A Greens motion proposing to delay the bill until 16 October to “allow time for national cabinet to progress reforms to strengthen renters’ rights” was voted up 37 votes to 23 about noon on Monday. A bid by Labor to vote on the bill on Tuesday was defeated.

That is despite the prime minister, Anthony Albanese offering an extra $2bn of direct spending on social and affordable housing on Saturday, and a warning from Farrell that the government would regard the delay as “failure to pass” the bill.

Such a failure is the first step in a double dissolution election, which would give the government the option of sending Australians back to the polls after a second failed attempt to pass a bill.

The Greens party room met on Monday morning, after which Senator Sarah Hanson-Young stood in the Senate announcing the planned delay.

Hanson-Young said the Greens “would like for us to postpone that bill until the prime minister can show what he is going to do to relieve real pressure on one-third of Australian households” who rent.

She said after “months of being told there was nothing the government could do”, Labor had found “a bit of cash stashed down the back of the couch”, promising $2bn over the weekend.

Farrell, Labor’s deputy Senate leader, in the chamber labelled the Greens and the Coalition the “axis of evil”.

The housing minister, Julie Collins, said “every day of delay is more than $1.3m that does not go to housing for people that need it”.

The Greens leader, Adam Bandt, and housing spokesperson, Max Chandler-Mather, were due to discuss the party’s stance at a press conference on Monday afternoon.

In a statement, Bandt said “unlimited rent increases should be illegal”.

“The pressure is now on the prime minister and the Labor premiers to act on a rent freeze and limit rent increases.

“This is a test for Labor. It’s wall-to-wall Labor across the mainland, so rent rises are their responsibility.”

Chandler-Mather said “pressure works” in seeking outcomes for renters, urging Greens supporters to “hold the line”.

In question time, Albanese labelled the Greens and Coalition an “unholy alliance” and argued that a rent freeze would “destroy supply”.

“[The Greens] deal in protests, we deal in progress,” he said. “They see issues to campaign on, we see challenges to act on. They want to build their profile, we want to build more homes.”

The bill sets up a $10bn future fund to invest and pay out earnings of at least $500m a year to invest in social and affordable housing.

Chandler-Mather has spent months attacking the future fund model as a form of “gambling”, forcing concessions from the government including guaranteeing the $500m annual disbursement as a minimum, not a maximum, and the $2bn of direct investment.

In April, the Albanese government asked national cabinet and housing ministers to examine renters’ rights, which the Greens hope could develop into a rent freeze or an Australian Capital Territory-style rent cap.

But Labor has so far refused the Greens’ calls to set up a fund of at least $1bn to incentivise states and territories to institute a rent freeze for two years.
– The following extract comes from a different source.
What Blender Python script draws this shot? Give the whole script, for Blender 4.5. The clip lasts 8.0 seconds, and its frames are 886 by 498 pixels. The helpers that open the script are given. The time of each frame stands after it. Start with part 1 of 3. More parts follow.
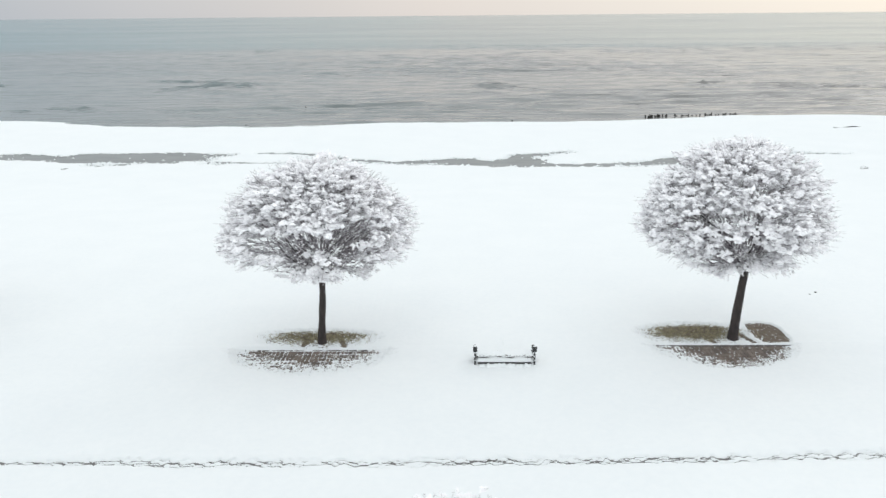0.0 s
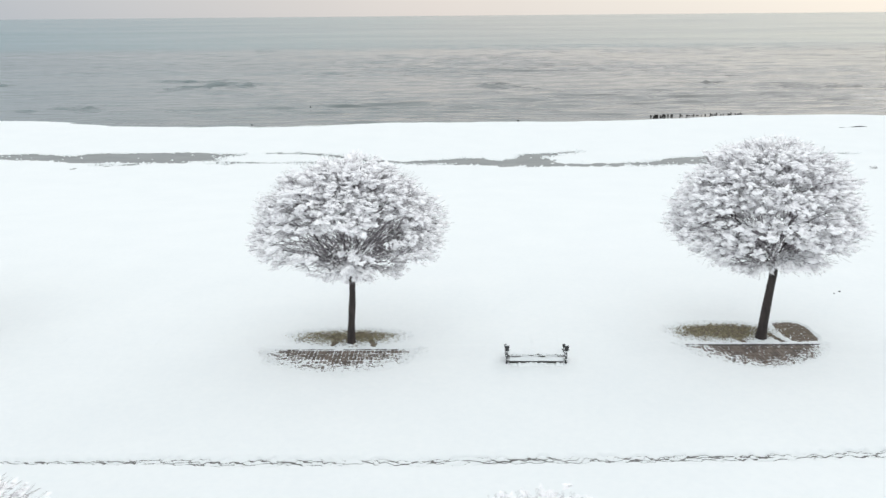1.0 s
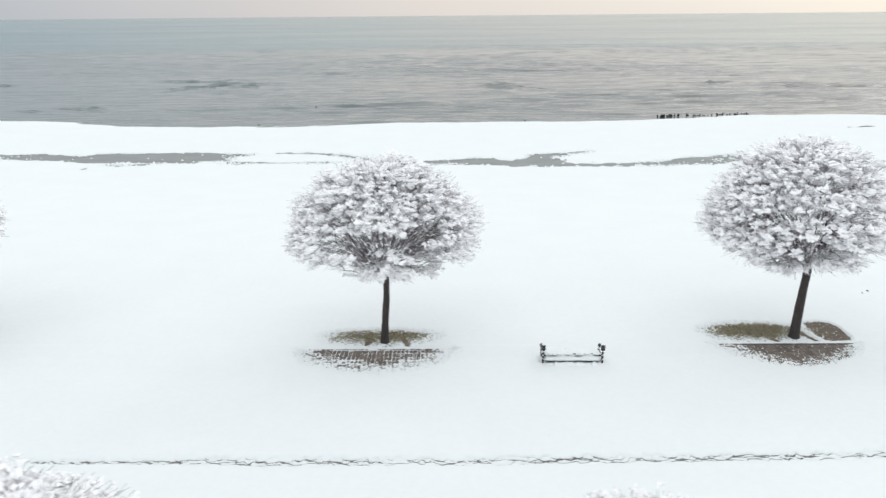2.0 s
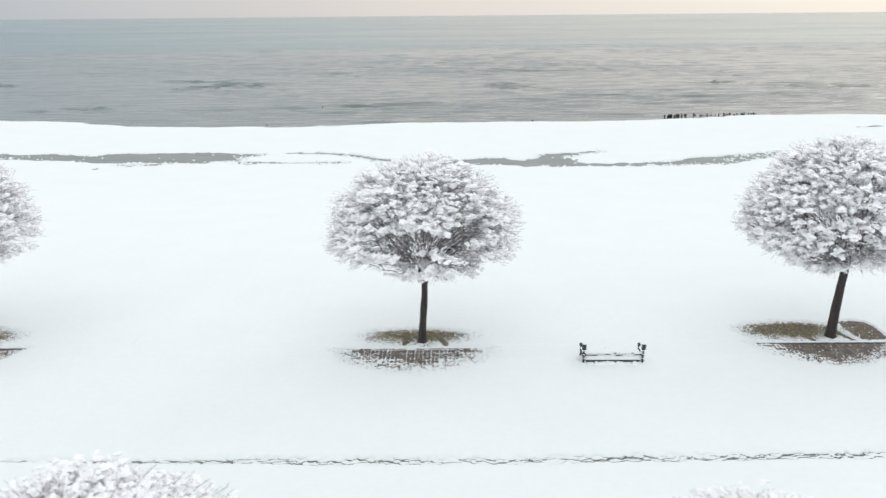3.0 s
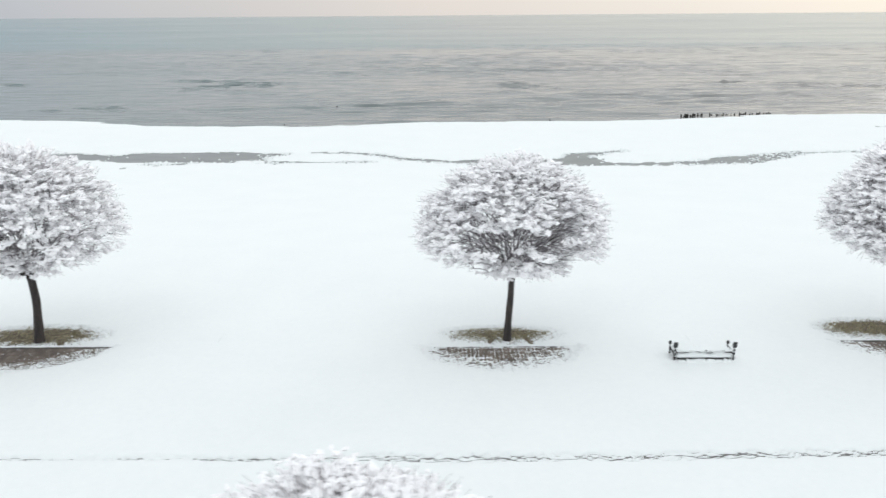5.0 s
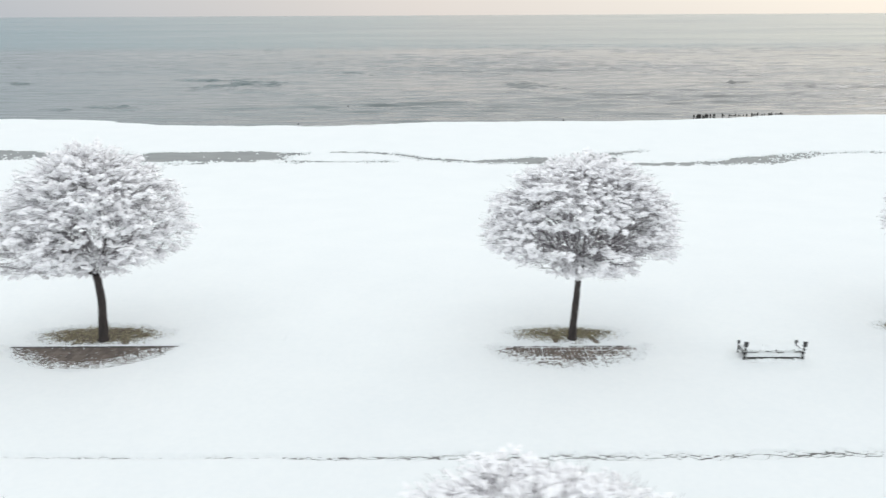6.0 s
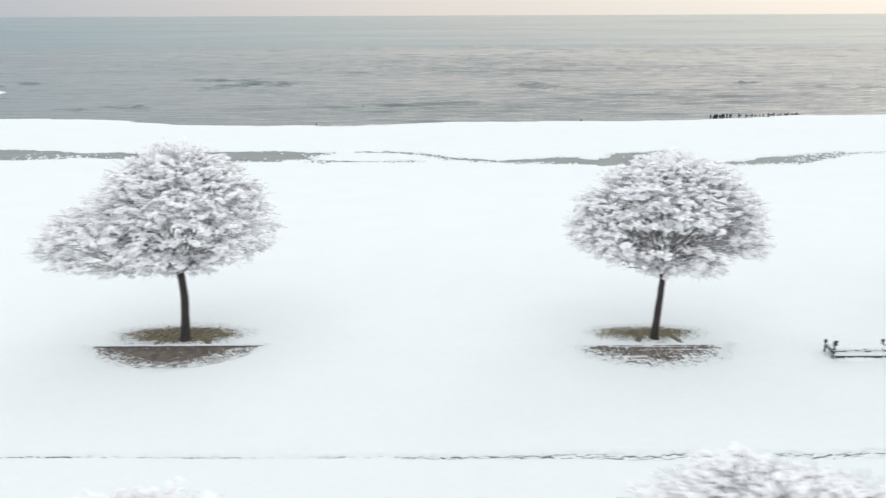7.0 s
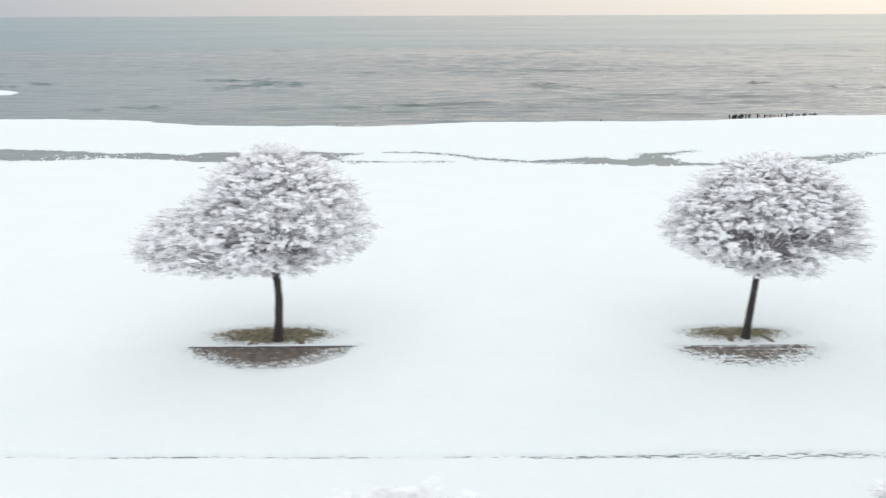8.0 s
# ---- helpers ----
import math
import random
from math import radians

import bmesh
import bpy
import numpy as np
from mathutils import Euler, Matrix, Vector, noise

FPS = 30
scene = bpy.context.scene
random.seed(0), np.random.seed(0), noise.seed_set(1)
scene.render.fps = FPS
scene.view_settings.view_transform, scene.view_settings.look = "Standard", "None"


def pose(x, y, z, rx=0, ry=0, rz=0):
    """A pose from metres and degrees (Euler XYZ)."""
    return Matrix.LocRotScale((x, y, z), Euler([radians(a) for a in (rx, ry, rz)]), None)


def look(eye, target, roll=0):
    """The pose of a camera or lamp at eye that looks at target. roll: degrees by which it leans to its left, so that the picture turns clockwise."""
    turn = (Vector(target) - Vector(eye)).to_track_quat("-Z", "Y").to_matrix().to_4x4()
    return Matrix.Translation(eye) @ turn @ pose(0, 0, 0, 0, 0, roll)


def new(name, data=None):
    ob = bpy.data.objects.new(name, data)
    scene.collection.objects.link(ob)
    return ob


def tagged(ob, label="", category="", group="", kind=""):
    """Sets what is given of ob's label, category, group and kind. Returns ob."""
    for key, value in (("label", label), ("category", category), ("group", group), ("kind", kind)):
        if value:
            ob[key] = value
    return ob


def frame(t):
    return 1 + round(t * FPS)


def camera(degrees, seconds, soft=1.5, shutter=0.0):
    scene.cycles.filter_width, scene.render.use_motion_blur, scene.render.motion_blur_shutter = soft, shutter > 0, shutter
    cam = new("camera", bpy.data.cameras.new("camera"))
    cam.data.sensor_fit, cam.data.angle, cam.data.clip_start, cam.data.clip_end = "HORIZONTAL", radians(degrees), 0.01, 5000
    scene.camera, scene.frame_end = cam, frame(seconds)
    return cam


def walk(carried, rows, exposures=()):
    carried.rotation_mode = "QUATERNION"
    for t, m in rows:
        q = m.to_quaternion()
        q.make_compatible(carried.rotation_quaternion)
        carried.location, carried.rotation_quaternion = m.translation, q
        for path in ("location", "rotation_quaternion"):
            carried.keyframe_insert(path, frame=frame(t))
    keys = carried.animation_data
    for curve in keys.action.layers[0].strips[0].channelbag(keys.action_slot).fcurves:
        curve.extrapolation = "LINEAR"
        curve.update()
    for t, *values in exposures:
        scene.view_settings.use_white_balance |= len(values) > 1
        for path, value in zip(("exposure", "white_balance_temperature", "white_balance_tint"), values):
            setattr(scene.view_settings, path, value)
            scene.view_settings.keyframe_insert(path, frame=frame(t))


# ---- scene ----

The motion reads: “That, to allow time for national cabinet to progress reforms to strengthen renters’ rights as advised in the prime minsters’ press release of 28 April 2023, including reforms to limit rent increases, further consideration of the bill and two related bills be made an order of the day for 16 October.”

The Senate’s decision means there will be a further four months of impasse on the bill because the government needs the Greens’ 11 votes to pass it.

The country’s peak housing bodies called for the debate deadlock to be broken and for the fund to be passed this week. That call was backed by senators David Pocock and Jacqui Lambie, who announced they would support the bill.

The crossbench senator Tammy Tyrrell said by continuing to oppose the bill, the Greens were not looking after the people who elected them.

“You’re harming people. You’re not allowing them to have a house into the future,” she told reporters.

“They are the ones that are holding all of these people to ransom and I think that’s a terrible thing.

“At the end of the day you’re hurting people.”